Nor the strange huge meteor procession,

dazzling and clear, shooting over our heads,

(A moment, a moment long, it sail’d its balls

of unearthly light over our heads,

Then departed, dropt in the night, and was gone;)

The comet part we can account for quite easily, Whitman is referring to the Great Comet of 1860, a brilliant naked eye comet that was seen by many from June to October of 1860. But it is the “strange, huge meteor procession” with its “balls of unearthly light” that has had astronomers puzzled for many years. The problem was that we knew of nothing happening in the skies at that time that matches Whitman’s description.

Of course art does not always have to depict objects and events in realistic terms, perhaps Whitman just fabricated the imagery to suit a metaphorical need in the poem. But why would he make reference to other, real documented events throughout the poem, only to fabricate the balls of unearthly light?
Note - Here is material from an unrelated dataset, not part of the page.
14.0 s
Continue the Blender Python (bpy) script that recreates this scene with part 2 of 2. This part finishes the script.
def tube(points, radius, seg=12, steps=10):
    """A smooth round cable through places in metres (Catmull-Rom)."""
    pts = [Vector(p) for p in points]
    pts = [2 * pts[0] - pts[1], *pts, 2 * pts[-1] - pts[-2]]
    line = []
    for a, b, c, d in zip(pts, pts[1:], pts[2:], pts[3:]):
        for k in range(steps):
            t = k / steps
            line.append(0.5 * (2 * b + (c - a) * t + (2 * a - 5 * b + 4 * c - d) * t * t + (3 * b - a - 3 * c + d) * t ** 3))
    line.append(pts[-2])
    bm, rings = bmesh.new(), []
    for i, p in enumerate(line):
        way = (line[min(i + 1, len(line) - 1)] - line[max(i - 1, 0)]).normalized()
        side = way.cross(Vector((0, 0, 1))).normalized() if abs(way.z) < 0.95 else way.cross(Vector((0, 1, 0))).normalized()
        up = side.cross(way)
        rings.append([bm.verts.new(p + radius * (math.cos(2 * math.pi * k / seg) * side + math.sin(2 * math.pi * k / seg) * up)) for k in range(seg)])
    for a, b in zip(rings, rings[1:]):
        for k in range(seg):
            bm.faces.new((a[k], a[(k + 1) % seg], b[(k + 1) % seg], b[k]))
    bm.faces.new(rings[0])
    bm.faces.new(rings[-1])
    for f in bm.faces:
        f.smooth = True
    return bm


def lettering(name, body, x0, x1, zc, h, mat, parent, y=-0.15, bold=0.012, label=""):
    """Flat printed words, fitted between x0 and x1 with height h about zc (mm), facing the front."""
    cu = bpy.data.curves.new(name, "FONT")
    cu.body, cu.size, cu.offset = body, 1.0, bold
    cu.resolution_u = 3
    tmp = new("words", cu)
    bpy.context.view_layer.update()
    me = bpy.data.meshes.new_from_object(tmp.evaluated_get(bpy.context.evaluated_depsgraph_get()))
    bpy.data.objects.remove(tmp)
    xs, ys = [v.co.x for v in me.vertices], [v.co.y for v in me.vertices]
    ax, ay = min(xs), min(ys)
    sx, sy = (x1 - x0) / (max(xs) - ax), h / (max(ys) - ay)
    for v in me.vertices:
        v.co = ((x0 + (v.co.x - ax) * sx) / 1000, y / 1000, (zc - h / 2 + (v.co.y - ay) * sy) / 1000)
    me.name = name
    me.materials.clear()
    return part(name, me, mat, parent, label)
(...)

Over the years there have been several scholarly attempts to connect Whitman’s description with a real life event. The most favored explanation was that Whitman was describing the Leonid meteor storm of 1833. The Leonids is an annual meteor shower that can be seen from around the 14th to the 21st of every November. The hourly rate of Leonid meteors is highly variable with 12 to 15 per hour about average. However, during the night of November 12th, and into the morning hours of the 13th, the Leonids produced a storm of meteors with hourly rates estimated from one hundred thousand to two hundred thousand. It must have been an astounding sight and we know that Whitman bore witness to it because we have a manuscript by him in the New York Public Library giving us his account of it.

But a meteor storm doesn’t quite fit the bill, for one thing the date is wrong for Whitman’s poem (remember, he is talking about events in the years of 1859 and 1860, not 1833) and the description of a procession of meteors does not match that of multitudes of meteors streaking across the sky. So, what was Whitman describing?

The answer finally came out in 2010 after a team of folks (which included an astronomer and an English professor from Texas State University and staff from Sky and Telescope Magazine) had decided to work together in order to solve the mystery.

During the course of their investigations the team came across a painting by Frederick Edwin Church, a prominent member of the Hudson River School of landscape painters. The painting is titled “The Meteor of 1860” and it depicts a very rare, and largely forgotten, astronomical event that occurred on the evening of July 20th, 1860.

The team of researchers soon uncovered newspaper accounts and journal articles that showed that on that evening (at around 9:49pm) a large meteoroid entered our planet’s atmosphere and then broke into several pieces, with the fragments forming a horizontal line of glowing fireballs that moved slowly and silently across the night sky. This train of otherworldly visitors grazed our atmosphere for a short time and then exited back out into the cold vacuum of space, never to be seen again.

Hundreds of people over a 1,000 mile length from the Great Lakes to New York State and the Atlantic Ocean witnessed it. We know that Church and his new bride were honeymooning along the path of the meteor procession and it seems likely that they actually saw it, after all, out of the painter’s many works it was “The Meteor of 1860” the couple chose to hang in their bedroom for many years.

We know too that Whitman was living in the area of the meteor’s path at the time and it is possible that he saw it as well. If not, he must have at least read accounts of it in the papers.

Either way, this strange and most rare of celestial events is the one that best matches Whitman’s description and the meteor’s appearance, along with that of a comet in the same year, may have served as a powerful metaphor for both the poet and his readers during those troubled times in American history.

It’s interesting to consider how this piece of space rock that had been traveling for billions of years all alone in space, chanced to skim our planet’s atmosphere for a brief moment on a warm summer’s night all those years ago, and by having done so, inspired two very creative men to memorialize its passage in their own unique way.

If nothing more I hope this episode might at least inspire you to read a bit of poetry, visit an art gallery, and, as always, to get outside, look up, and wonder.